The CPDE delegates also propagated that the role of CSOs recognised in the Busan Principles is carried forward in all development processes. Multi-stakeholder partnership should not only be for Public Private Partnership (PPP) or for the profit of corporations.

The 1st International Dayak Congress was also an occasion for sharing of experiences among indigenous peoples and for exposure to indigenous communities affected and challenged by mono cultivation in West Kalimantan. A visit at Kampung Raba and Tapis Village in interior West Kalimantan by Mr. Jiten Yumnam was a testimony to the ruthless destruction of forest land by the ever-expanding oil palm plantations and companies like Hilton, and the negation of community rights over their land and forest. In another visit on 29th July in Tapis Village, village elders complained that oil palm companies like Hilton, Agrina, and SGC plundered their forest through forest land acquisitions in the most exploitative means.
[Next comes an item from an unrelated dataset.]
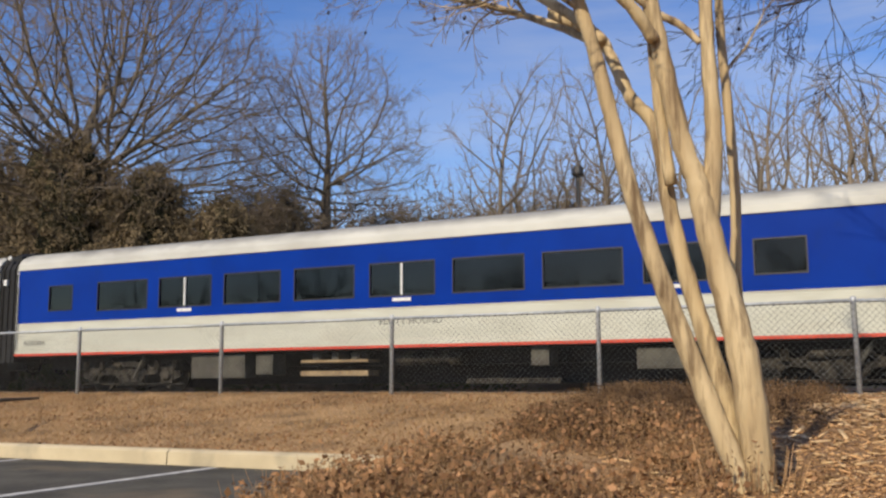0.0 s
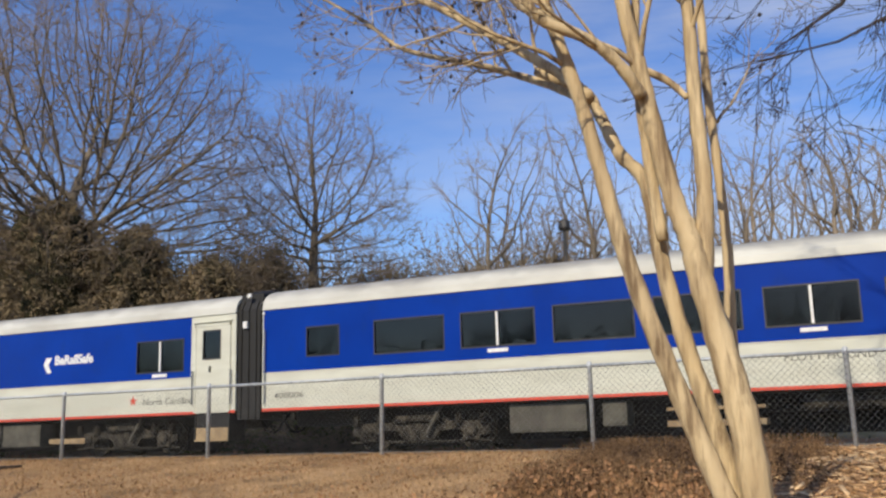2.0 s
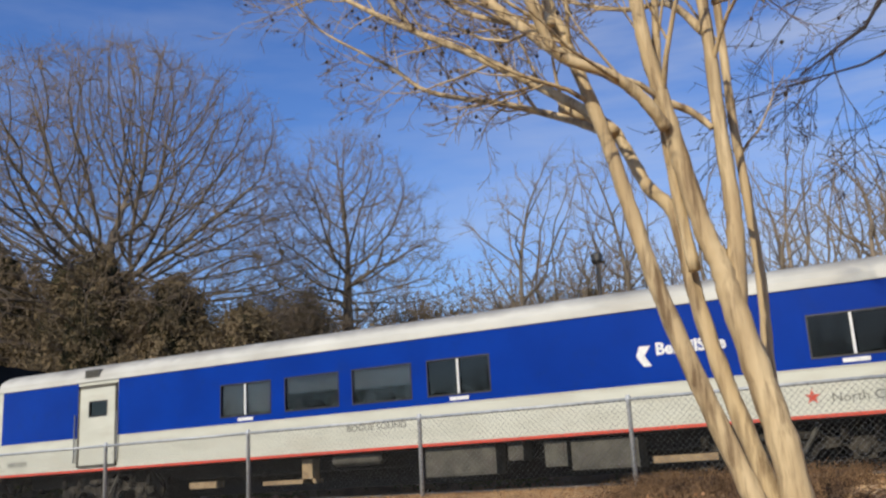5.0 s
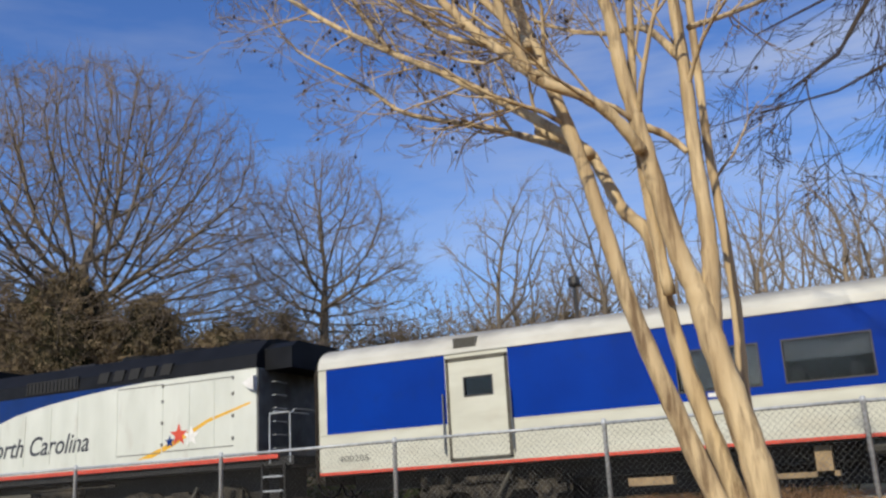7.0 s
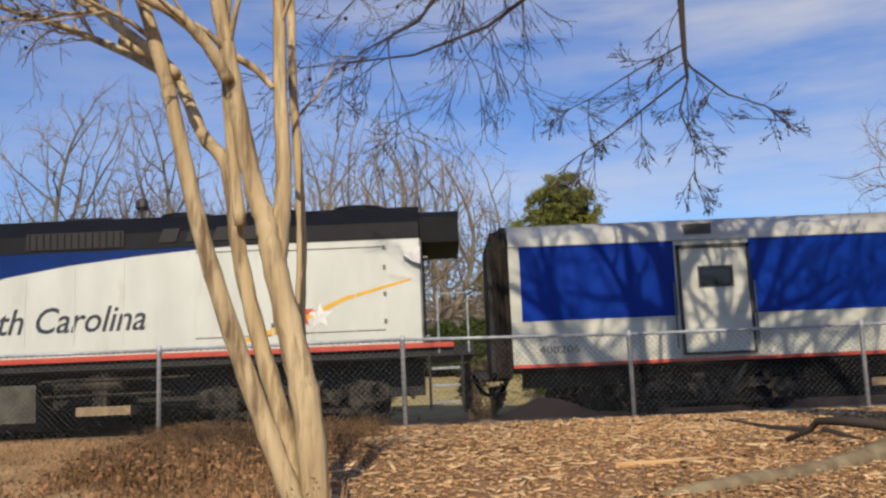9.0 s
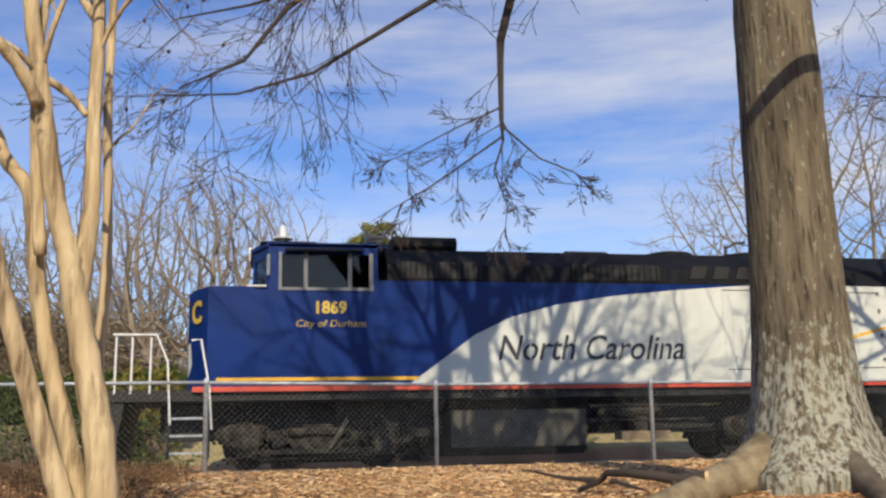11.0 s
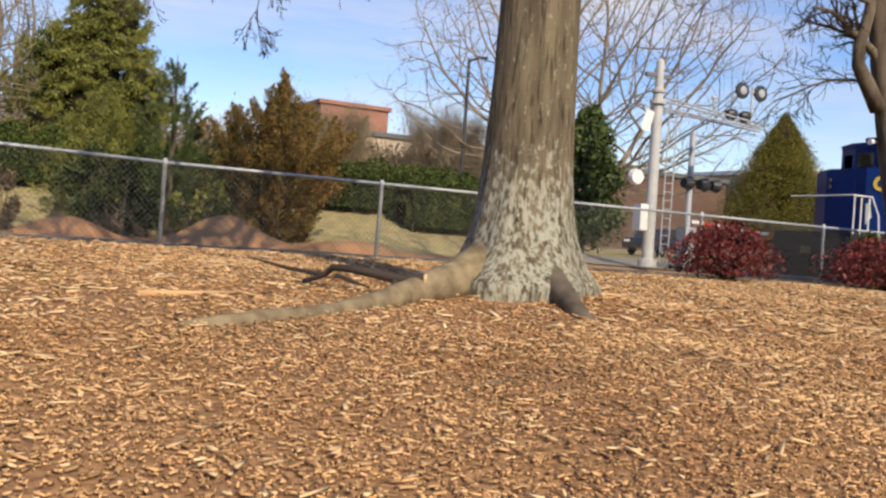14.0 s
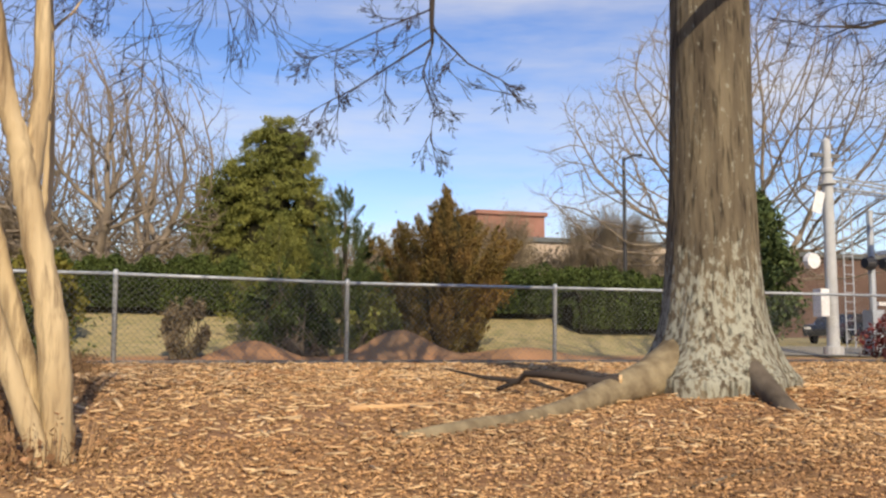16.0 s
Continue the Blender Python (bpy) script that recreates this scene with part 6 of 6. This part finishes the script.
# ---- what moves ----
# seconds, place of the coach's trailing end along the track
RUN = [(0, -23.55), (0.5, -21.4), (1, -19.2), (1.5, -16.9), (2, -14.5), (2.5, -12.03), (3, -9.5), (3.5, -6.85), (4, -4.19), (4.5, -1.45),
       (5.3, 3.05), (6.2, 8.5), (7, 13.62), (7.5, 17.1), (8, 20.45), (8.5, 24.0), (9, 27.65), (9.5, 31.4), (10.3, 37.4), (11, 42.85), (11.8, 49.05), (12, 50.66),
       (12.5, 54.83), (13, 59.3), (14, 69.0), (14.5, 74.2), (15, 79.6), (16, 90.8)]


def run_at(t):
    ts, xs = [r[0] for r in RUN], [r[1] for r in RUN]
    i = min(max(np.searchsorted(ts, t) - 1, 0), len(ts) - 2)
    slope = lambda k: (xs[min(k + 1, len(xs) - 1)] - xs[max(k - 1, 0)]) / (ts[min(k + 1, len(ts) - 1)] - ts[max(k - 1, 0)])
    h, a, b = ts[i + 1] - ts[i], slope(i), slope(i + 1)
    u = (t - ts[i]) / h
    return (xs[i] * (1 + 2 * u) * (1 - u) ** 2 + a * h * u * (1 - u) ** 2 + xs[i + 1] * u * u * (3 - 2 * u) + b * h * u * u * (u - 1))


def motions():
    times = [round(0.1 * i, 1) for i in range(161)]
    for car, offset, sets in TRAIN:
        walk(car, [(t, pose(run_at(t) + offset, TRACK_Y, 0)) for t in times])
        for w in sets:
            x, r = w.location.x, w.location.z - RAIL_Z
            walk(w, [(t, pose(x, 0, RAIL_Z + r, 0, math.degrees((run_at(t) - run_at(0)) / r), 0)) for t in times])
    rows = [(0, -0.14, 0.877, -0.30, 8.5, -13.9, -17.2), (11.9, -0.14, 0.877, -0.30, 8.5, -13.9, -17.2), (12.2, -0.14, 0.877, 0.10, 8.5, -13.9, -17.2),
            (12.3, -0.140, 0.877, 0.161, 8.5, -13.9, -17.2), (12.4, -0.126, 0.860, 0.172, 7.8, -12.5, -18.4), (12.5, -0.112, 0.843, 0.192, 6.8, -11.0, -19.8), (12.6, -0.099, 0.829, 0.186, 5.5, -12.1, -21.6),
            (12.8, -0.080, 0.806, 0.167, 2.6, -13.9, -24.5), (13.0, -0.075, 0.802, 0.161, 0.8, -16.8, -25.6), (13.2, -0.086, 0.833, 0.152, 1.1, -19.1, -24.0), (13.4, -0.100, 0.869, 0.125, 1.8, -18.5, -21.6),
            (13.5, -0.068, 0.862, 0.129, 1.9, -19.6, -21.2), (13.6, -0.08, 0.865, 0.05, 1.9, -19.6, -21.2), (14.0, -0.14, 0.877, -0.30, 2.0, -19.0, -20.0), (16, -0.14, 0.877, -0.30, 2.0, -19.0, -20.0)]
    walk(CAR_WINDOW, [(t, pose(*p)) for t, *p in rows])


motions()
The palm oil companies also deceived the villagers and incited conflict among them. The Indonesian Government is also preparing to mine Bauxite in a sacred hill within their village land in Kampung Raba and a peripheral village. The sharing in the village reflected not just the traditional wisdom and sustainable land and forest management of indigenous communities, but also the role of the Indonesian State and the corporate bodies in misleading indigenous peoples, pushing them to the brink of survival, and subduing their cultures and tradition.

The importance of adherence to human rights principles and recognition of indigenous peoples’ self-determination over their land and resources in all development processes of states, corporate bodies, and development financings is a message pervading in the congress and in the community visits. The promotion of indigenous way of life and sustainable management of land and resources with traditional knowledge and practices can foster sustainable development in Borneo. Ending forced development, establishing accountability mechanism for all development stakeholders, ending environment harm by unsustainable development projects, and rescinding all state effort and militarization to subdue indigenous peoples’ voices for self-determination and their rights is critical for advancing development effectiveness in Indonesia and in all indigenous land and territories.